Dr. Gibson explains that while people getting abortions almost always feel very confident about their decision, the process can still bring up a lot of complex emotions, heightened by the stress and anxiety of wading through potential restrictions and protestors to get to a clinic, as well as the stigma about abortion they’ve likely internalized. What’s more, any form of reproductive health care can “create situations or power dynamics that reactivate a trauma experience”, as one 2021 paper aptly puts it, especially for Black, transgender, and otherwise marginalized people; abortion doulas are often trained in trauma-informed care, so they can step in to help create a space that feels safe and validating.

Abortion doulas don’t just benefit the patients in these scenarios—they also bring major relief to the clinic’s staff. “The people doing the intake, the people assisting with the abortions, the nurses pushing sedation and taking care of patients in recovery, and the physicians were absorbing a lot of the emotional energy that some patients who chose an abortion were demonstrating,” Dr. Gibson says “The doulas came in as intermediaries to absorb some of that. We found that to be really helpful for our staff. Not only could they then focus on the actual clinical tasks they needed to do, but they didn’t have to bear the weight of that emotional stress and energy that can often surround providing abortions.”

How to find an abortion doula you vibe with

There are many types of abortion doula training—mostly offered by nonprofit organizations—and while there is no “official” standard, any abortion doula you hire should have completed one. The trainings often last one to three full days and, at the very least, should cover basic medical information about different types of abortions, as well as emotional and physical support techniques.

Again, there is no licensing body regulating abortion doulas or a centralized certification program to become one, so finding the right support person for you depends on whether you feel their training, vibe, cost, and values align with what you’re looking for. Abortion doulas often offer their services free of charge (they might even help you fund your abortion if necessary). If they do have a fee (which could start around $200 or so), ask if they have a sliding scale.

Some clinics offer abortion doulas for free through their own programs. If your clinic doesn’t, you can ask them for a recommendation or look through these directories:

If you’re having an abortion in the US, there are free hotlines you can text or call to get confidential, anonymous emotional support or medical information:

  • The Medication Abortion Hotline provides 24/7 informational and emotional support by text for anyone having a medication abortion. (Bloom says that the most common question she answers via the text line is whether the amount of bleeding or cramping that a person is experiencing is normal.)

  • The Miscarriage & Abortion Hotline is staffed by health care professionals who can answer questions and provide support by phone or text.

  • Exhale Pro-Voice After-Abortion Textline offers emotional support for people who have had abortions, as well as for their loved ones and care professionals.

  • Connect & Breathe is an after-abortion talk line staffed by trained volunteers who are there to listen.

  • All-Options Talkline gives you space to talk about past or current experiences with abortion, pregnancy, adoption, parenting, pregnancy loss, or infertility.

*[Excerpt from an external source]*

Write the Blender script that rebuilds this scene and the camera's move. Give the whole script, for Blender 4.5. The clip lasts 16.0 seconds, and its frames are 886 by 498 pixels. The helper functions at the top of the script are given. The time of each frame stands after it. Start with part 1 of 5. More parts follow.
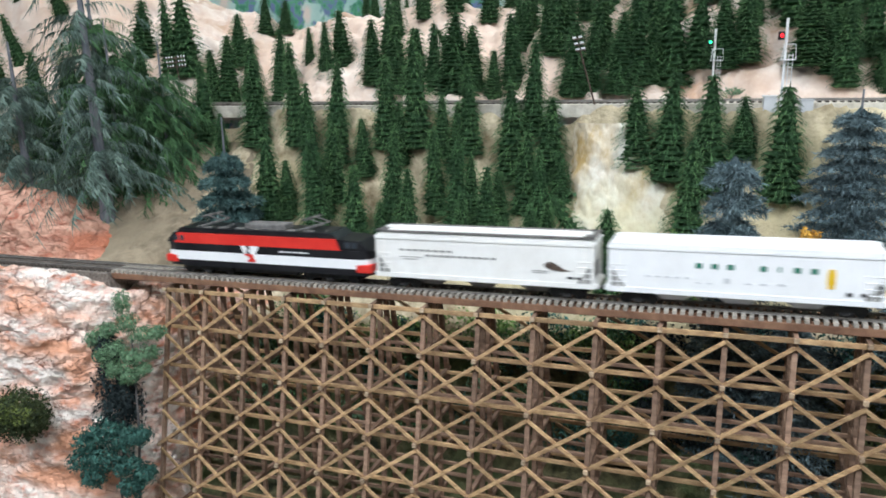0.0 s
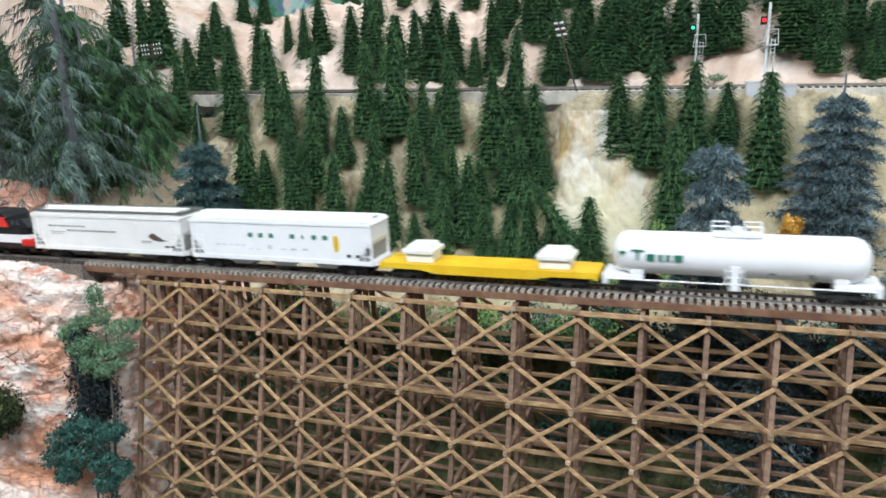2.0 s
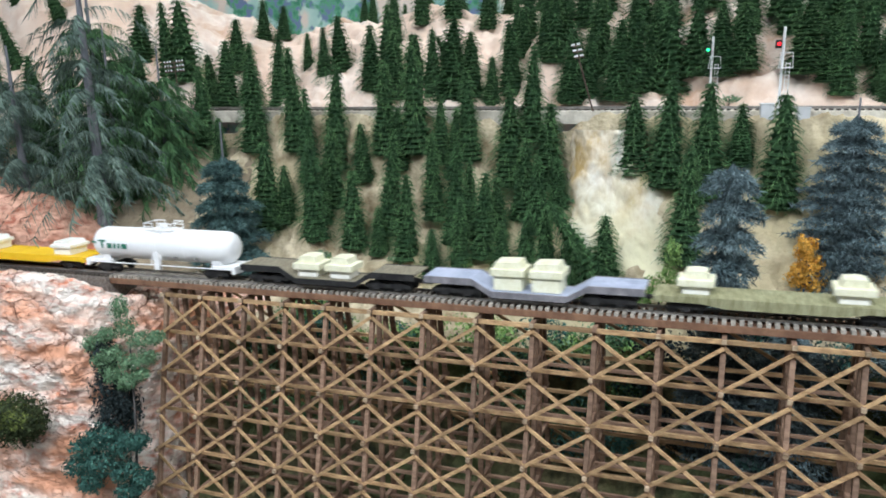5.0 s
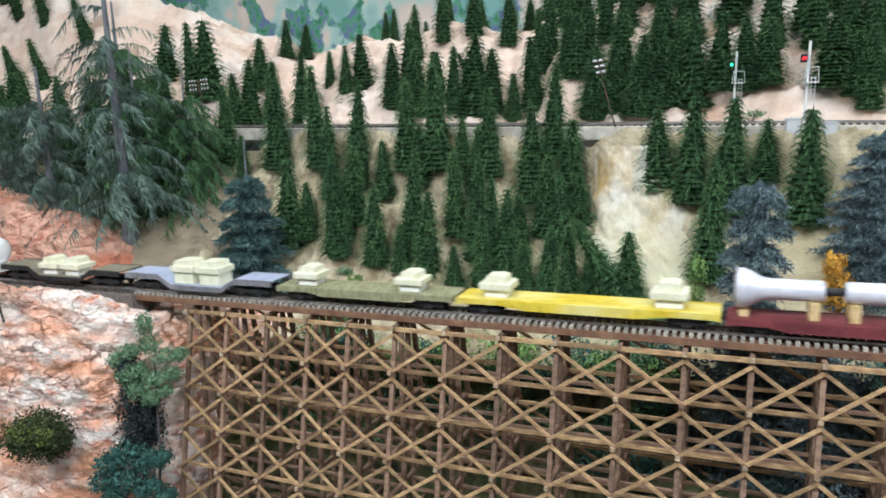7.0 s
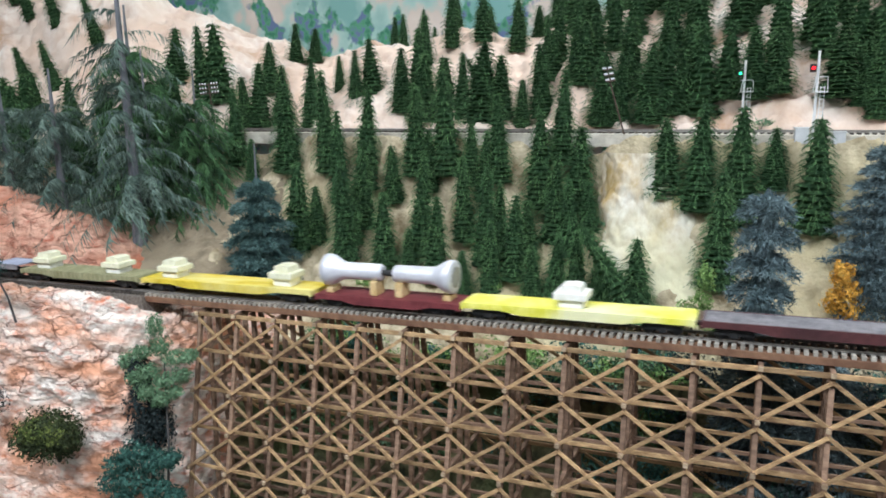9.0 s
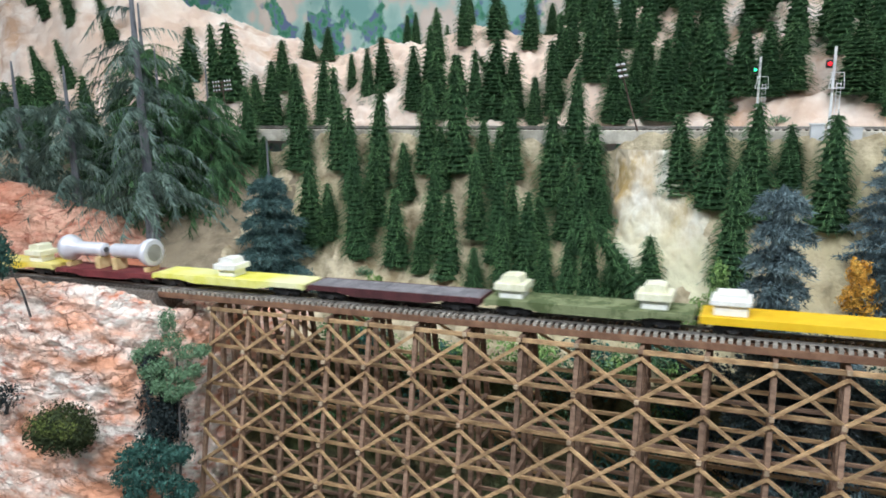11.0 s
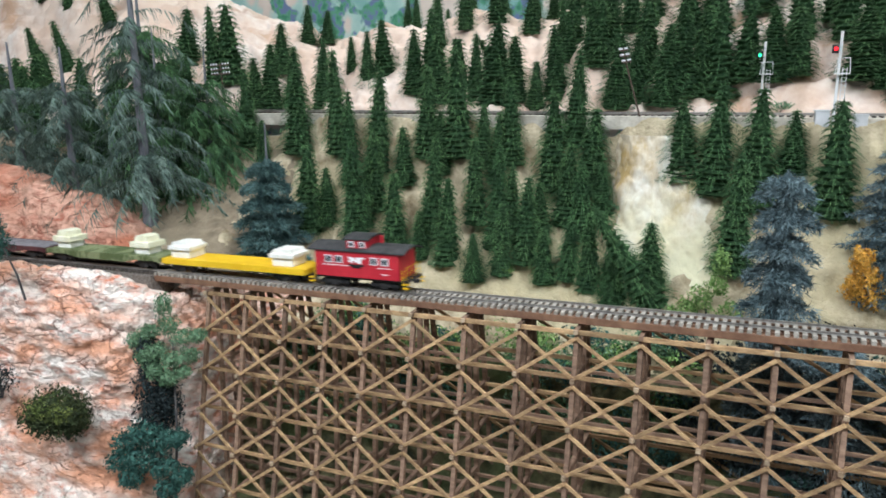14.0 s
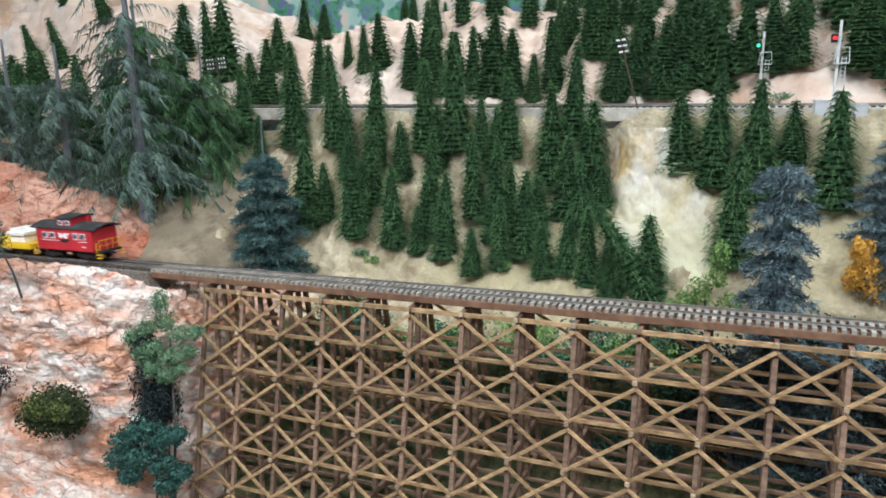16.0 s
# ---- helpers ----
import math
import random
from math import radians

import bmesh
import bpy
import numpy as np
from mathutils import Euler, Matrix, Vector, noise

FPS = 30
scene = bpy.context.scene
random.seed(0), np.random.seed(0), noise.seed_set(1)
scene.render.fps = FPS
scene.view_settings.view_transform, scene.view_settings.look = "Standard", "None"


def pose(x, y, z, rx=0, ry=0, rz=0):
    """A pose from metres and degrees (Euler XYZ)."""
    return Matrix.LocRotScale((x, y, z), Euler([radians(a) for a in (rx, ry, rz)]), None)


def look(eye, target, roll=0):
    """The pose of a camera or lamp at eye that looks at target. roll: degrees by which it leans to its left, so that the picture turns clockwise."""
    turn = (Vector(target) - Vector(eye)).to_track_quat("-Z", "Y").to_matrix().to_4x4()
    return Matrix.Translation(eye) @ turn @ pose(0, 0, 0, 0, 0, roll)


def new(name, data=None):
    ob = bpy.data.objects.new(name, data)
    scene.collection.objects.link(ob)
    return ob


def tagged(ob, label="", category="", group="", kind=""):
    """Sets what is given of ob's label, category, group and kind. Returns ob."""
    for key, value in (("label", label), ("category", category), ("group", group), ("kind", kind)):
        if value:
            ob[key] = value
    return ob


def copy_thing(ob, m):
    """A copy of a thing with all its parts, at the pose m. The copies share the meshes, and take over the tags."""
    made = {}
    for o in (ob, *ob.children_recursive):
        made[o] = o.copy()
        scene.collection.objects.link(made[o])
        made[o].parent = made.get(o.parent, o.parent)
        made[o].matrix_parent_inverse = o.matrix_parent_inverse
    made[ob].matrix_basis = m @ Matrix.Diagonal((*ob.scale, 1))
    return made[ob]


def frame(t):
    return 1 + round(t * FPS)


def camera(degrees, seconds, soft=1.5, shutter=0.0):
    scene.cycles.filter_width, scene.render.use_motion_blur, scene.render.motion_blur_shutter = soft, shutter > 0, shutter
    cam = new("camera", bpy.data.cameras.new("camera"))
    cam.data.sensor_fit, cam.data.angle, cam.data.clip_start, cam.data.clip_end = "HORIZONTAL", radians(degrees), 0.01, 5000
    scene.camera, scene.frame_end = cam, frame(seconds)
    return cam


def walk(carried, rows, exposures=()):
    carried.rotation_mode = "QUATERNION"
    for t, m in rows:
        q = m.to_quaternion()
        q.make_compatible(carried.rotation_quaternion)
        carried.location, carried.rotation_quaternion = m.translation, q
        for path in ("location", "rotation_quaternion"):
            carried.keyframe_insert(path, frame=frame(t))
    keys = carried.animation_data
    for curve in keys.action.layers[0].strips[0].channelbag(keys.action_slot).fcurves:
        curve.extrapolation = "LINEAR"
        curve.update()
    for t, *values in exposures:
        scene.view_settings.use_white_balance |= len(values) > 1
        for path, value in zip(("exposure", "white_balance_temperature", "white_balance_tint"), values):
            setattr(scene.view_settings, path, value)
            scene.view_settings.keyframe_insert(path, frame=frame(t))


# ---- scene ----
cam = camera(62.52, 16.0, soft=1.75, shutter=0.6)
EXPOSURE = 0.13
PATH = [
    (0, (0.40417, -0.57484, 1.19705), (0.13141, 0.35700, 0.95772), -1.106),
    (0.5, (0.40706, -0.57165, 1.19603), (0.13998, 0.36087, 0.95296), -1.135),
    (1, (0.41014, -0.56907, 1.19598), (0.15081, 0.36470, 0.94939), -1.491),
    (1.5, (0.40850, -0.56489, 1.19370), (0.15650, 0.37038, 0.94516), -1.174),
    (2, (0.40669, -0.56349, 1.19187), (0.15270, 0.37065, 0.94111), -1.251),
    (2.5, (0.40460, -0.56844, 1.19435), (0.14949, 0.36464, 0.94082), -1.011),
    (3, (0.40107, -0.57503, 1.19693), (0.14618, 0.35808, 0.94325), -1.009),
    (3.5, (0.39983, -0.57897, 1.19953), (0.13664, 0.35415, 0.95456), -1.078),
    (4, (0.40330, -0.57374, 1.19717), (0.14303, 0.36099, 0.95524), -0.843),
    (6.5, (0.39673, -0.58223, 1.20114), (0.10856, 0.35083, 0.98583), -1.160),
    (7, (0.39800, -0.57561, 1.19980), (0.10435, 0.35639, 0.98731), -1.257),
    (7.5, (0.39764, -0.57376, 1.19781), (0.10236, 0.35798, 0.98646), -0.861),
    (8, (0.39600, -0.57729, 1.20044), (0.10101, 0.35472, 0.98987), -0.233),
    (8.5, (0.39380, -0.58122, 1.20302), (0.09964, 0.35147, 0.99430), -0.563),
    (11, (0.39285, -0.58103, 1.19757), (0.07978, 0.34601, 0.99118), -0.718),
    (11.5, (0.39243, -0.57991, 1.19662), (0.07830, 0.34558, 0.98499), -0.686),
    (12, (0.39245, -0.57785, 1.19739), (0.08235, 0.34818, 0.98222), -0.547),
    (12.5, (0.39152, -0.57483, 1.19453), (0.08048, 0.35077, 0.97882), -0.359),
    (13, (0.38983, -0.57190, 1.19510), (0.07903, 0.35320, 0.97693), 0.220),
    (13.5, (0.38910, -0.57210, 1.19371), (0.07754, 0.35256, 0.97480), 0.059),
    (14, (0.39169, -0.57374, 1.19336), (0.07946, 0.34985, 0.97088), -0.336),
    (14.5, (0.39059, -0.57365, 1.19290), (0.07878, 0.34940, 0.96764), -0.502),
    (15, (0.39271, -0.57287, 1.19351), (0.08082, 0.34944, 0.96533), -0.593),
    (15.5, (0.39428, -0.57062, 1.19272), (0.08203, 0.35125, 0.96325), -0.782),
    (16, (0.39359, -0.56909, 1.19211), (0.08080, 0.35251, 0.96229), -0.826),
]
walk(cam, [(t, look(eye, target, roll)) for t, eye, target, roll in PATH], [(0, EXPOSURE), (16, EXPOSURE)])

# ---- light: fluorescent fixtures under the ceiling of the room ----
world = bpy.data.worlds.new("room_air")
world.use_nodes = True
world.node_tree.nodes["Background"].inputs[0].default_value = (0.9, 0.95, 1.0, 1)
world.node_tree.nodes["Background"].inputs[1].default_value = 0.25
scene.world = world


def area_lamp(x, y, z, sx, sy, watts, colour, target):
    d = bpy.data.lights.new("tube_light", "AREA")
    d.shape, d.size, d.size_y, d.energy, d.color = "RECTANGLE", sx, sy, watts, colour
    ob = new("tube_light", d)
    ob.matrix_world = look((x, y, z), target)
    return ob


LAMPS = ((-1.1, -1.15, 2.42, 27), (0.4, -1.15, 2.42, 27), (1.9, -1.15, 2.42, 27), (0.4, 0.75, 2.42, 5))
for lx, ly, lz, watts in LAMPS:
    area_lamp(lx, ly, lz, 1.15, 0.28, watts, (0.845, 0.950, 1.075), (lx, ly, 0))


# ---- materials ----
def mat(name, c1, c2=None, rough=0.7, metal=0.0, scale=60, c3=None, bump=0.0, bump_scale=None, rand=0.0, emit=0.0, island=False, spec=0.4, stretch=(1, 1, 1), detail=6.0, split=(0.35, 0.65), trans=0.0):
    m = bpy.data.materials.new(name)
    m.use_nodes = True
    nt = m.node_tree
    b = nt.nodes["Principled BSDF"]
    b.inputs["Roughness"].default_value, b.inputs["Metallic"].default_value = rough, metal
    b.inputs["Specular IOR Level"].default_value = spec
    if trans:
        b.inputs["Transmission Weight"].default_value = trans
    if c2 is None:
        b.inputs["Base Color"].default_value = (*c1, 1)
        out = None
    else:
        tc = nt.nodes.new("ShaderNodeNewGeometry")
        mp = nt.nodes.new("ShaderNodeMapping")
        mp.inputs["Scale"].default_value = stretch
        nt.links.new(tc.outputs["Position"], mp.inputs["Vector"])
        n = nt.nodes.new("ShaderNodeTexNoise")
        n.inputs["Scale"].default_value, n.inputs["Detail"].default_value = scale, detail
        n.inputs["Roughness"].default_value = 0.65
        nt.links.new(mp.outputs[0], n.inputs["Vector"])
        r = nt.nodes.new("ShaderNodeValToRGB")
        r.color_ramp.elements[0].position, r.color_ramp.elements[1].position = split
        r.color_ramp.elements[0].color, r.color_ramp.elements[1].color = (*c1, 1), (*c2, 1)
        nt.links.new(n.outputs["Fac"], r.inputs[0])
        out = r.outputs[0]
        if c3 is not None:
            n2 = nt.nodes.new("ShaderNodeTexNoise")
            n2.inputs["Scale"].default_value, n2.inputs["Detail"].default_value = scale * 0.23, 4
            nt.links.new(mp.outputs[0], n2.inputs["Vector"])
            r2 = nt.nodes.new("ShaderNodeValToRGB")
            r2.color_ramp.elements[0].position, r2.color_ramp.elements[1].position = 0.45, 0.62
            nt.links.new(n2.outputs["Fac"], r2.inputs[0])
            mx = nt.nodes.new("ShaderNodeMix")
            mx.data_type = "RGBA"
            nt.links.new(r2.outputs[0], mx.inputs["Factor"])
            nt.links.new(out, mx.inputs["A"])
            mx.inputs["B"].default_value = (*c3, 1)
            out = mx.outputs["Result"]
        if rand:
            src = tc.outputs["Random Per Island"] if island else nt.nodes.new("ShaderNodeObjectInfo").outputs["Random"]
            mr = nt.nodes.new("ShaderNodeMapRange")
            mr.inputs["To Min"].default_value, mr.inputs["To Max"].default_value = 1 - rand, 1 + rand
            nt.links.new(src, mr.inputs["Value"])
            hs = nt.nodes.new("ShaderNodeHueSaturation")
            nt.links.new(mr.outputs[0], hs.inputs["Value"])
            nt.links.new(out, hs.inputs["Color"])
            out = hs.outputs[0]
        nt.links.new(out, b.inputs["Base Color"])
        if bump:
            bn = nt.nodes.new("ShaderNodeTexNoise")
            bn.inputs["Scale"].default_value, bn.inputs["Detail"].default_value = bump_scale or scale * 3, 5
            nt.links.new(mp.outputs[0], bn.inputs["Vector"])
            bp = nt.nodes.new("ShaderNodeBump")
            bp.inputs["Strength"].default_value, bp.inputs["Distance"].default_value = bump, 0.003
            nt.links.new(bn.outputs["Fac"], bp.inputs["Height"])
            nt.links.new(bp.outputs[0], b.inputs["Normal"])
    if emit:
        b.inputs["Emission Color"].default_value = (*c1, 1)
        b.inputs["Emission Strength"].default_value = emit
    return m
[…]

  • The Faith Aloud Spiritual Care Line offers support by phone if you’re dealing with spiritual concerns around your abortion. Their counselors come from and are trained in multiple faiths and they support all pregnancy choices.

As abortion doulas continue their work during a legally tumultuous time, you can donate to abortion funds, clinics, and nonprofits to keep this work free or low-cost. “I want people to know that they should support our work,” Williams says. “We’re filling a really critical gap in abortion care.”